▼

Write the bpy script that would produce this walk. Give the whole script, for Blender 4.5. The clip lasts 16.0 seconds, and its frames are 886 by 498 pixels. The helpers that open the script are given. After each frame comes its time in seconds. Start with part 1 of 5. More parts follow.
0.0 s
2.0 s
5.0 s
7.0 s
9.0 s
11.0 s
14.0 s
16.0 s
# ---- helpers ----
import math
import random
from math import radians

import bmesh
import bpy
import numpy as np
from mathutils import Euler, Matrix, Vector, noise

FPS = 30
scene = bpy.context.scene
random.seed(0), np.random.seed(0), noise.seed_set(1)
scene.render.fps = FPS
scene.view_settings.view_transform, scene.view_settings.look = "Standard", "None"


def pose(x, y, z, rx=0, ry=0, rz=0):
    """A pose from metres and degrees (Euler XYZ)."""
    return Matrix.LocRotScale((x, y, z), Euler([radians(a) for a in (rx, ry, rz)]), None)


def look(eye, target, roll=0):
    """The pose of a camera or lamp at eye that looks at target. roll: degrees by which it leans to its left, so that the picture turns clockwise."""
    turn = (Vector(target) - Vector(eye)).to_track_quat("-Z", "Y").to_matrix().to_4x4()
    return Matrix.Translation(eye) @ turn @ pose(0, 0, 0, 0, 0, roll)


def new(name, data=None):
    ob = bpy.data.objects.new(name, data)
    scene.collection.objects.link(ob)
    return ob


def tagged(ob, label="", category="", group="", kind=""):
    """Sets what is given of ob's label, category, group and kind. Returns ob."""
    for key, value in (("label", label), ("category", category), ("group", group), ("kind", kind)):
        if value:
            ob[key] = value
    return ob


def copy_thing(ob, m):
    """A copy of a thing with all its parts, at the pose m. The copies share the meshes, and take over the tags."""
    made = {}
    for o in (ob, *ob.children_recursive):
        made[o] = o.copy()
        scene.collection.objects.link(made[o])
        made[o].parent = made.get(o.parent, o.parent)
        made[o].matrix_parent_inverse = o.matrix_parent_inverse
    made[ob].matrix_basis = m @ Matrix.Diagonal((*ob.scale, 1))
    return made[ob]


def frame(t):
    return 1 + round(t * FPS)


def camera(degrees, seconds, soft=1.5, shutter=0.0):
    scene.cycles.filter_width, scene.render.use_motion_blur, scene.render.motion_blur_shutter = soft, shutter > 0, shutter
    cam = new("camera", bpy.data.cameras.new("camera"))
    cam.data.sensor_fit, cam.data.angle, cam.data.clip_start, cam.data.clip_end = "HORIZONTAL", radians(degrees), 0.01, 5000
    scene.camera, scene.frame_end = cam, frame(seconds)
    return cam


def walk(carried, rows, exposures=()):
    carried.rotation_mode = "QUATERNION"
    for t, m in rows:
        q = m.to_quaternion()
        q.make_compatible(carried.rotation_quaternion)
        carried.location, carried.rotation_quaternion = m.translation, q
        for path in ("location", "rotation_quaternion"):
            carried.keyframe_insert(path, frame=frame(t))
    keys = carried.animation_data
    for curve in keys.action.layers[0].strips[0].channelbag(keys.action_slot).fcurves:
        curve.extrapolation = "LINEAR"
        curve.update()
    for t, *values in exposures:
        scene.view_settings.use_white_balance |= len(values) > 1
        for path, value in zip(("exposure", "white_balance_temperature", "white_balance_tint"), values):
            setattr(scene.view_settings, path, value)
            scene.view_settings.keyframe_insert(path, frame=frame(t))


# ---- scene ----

▲

## What you are asked to do
Count how many lines contain "keys" and give only that count.

## Written response
2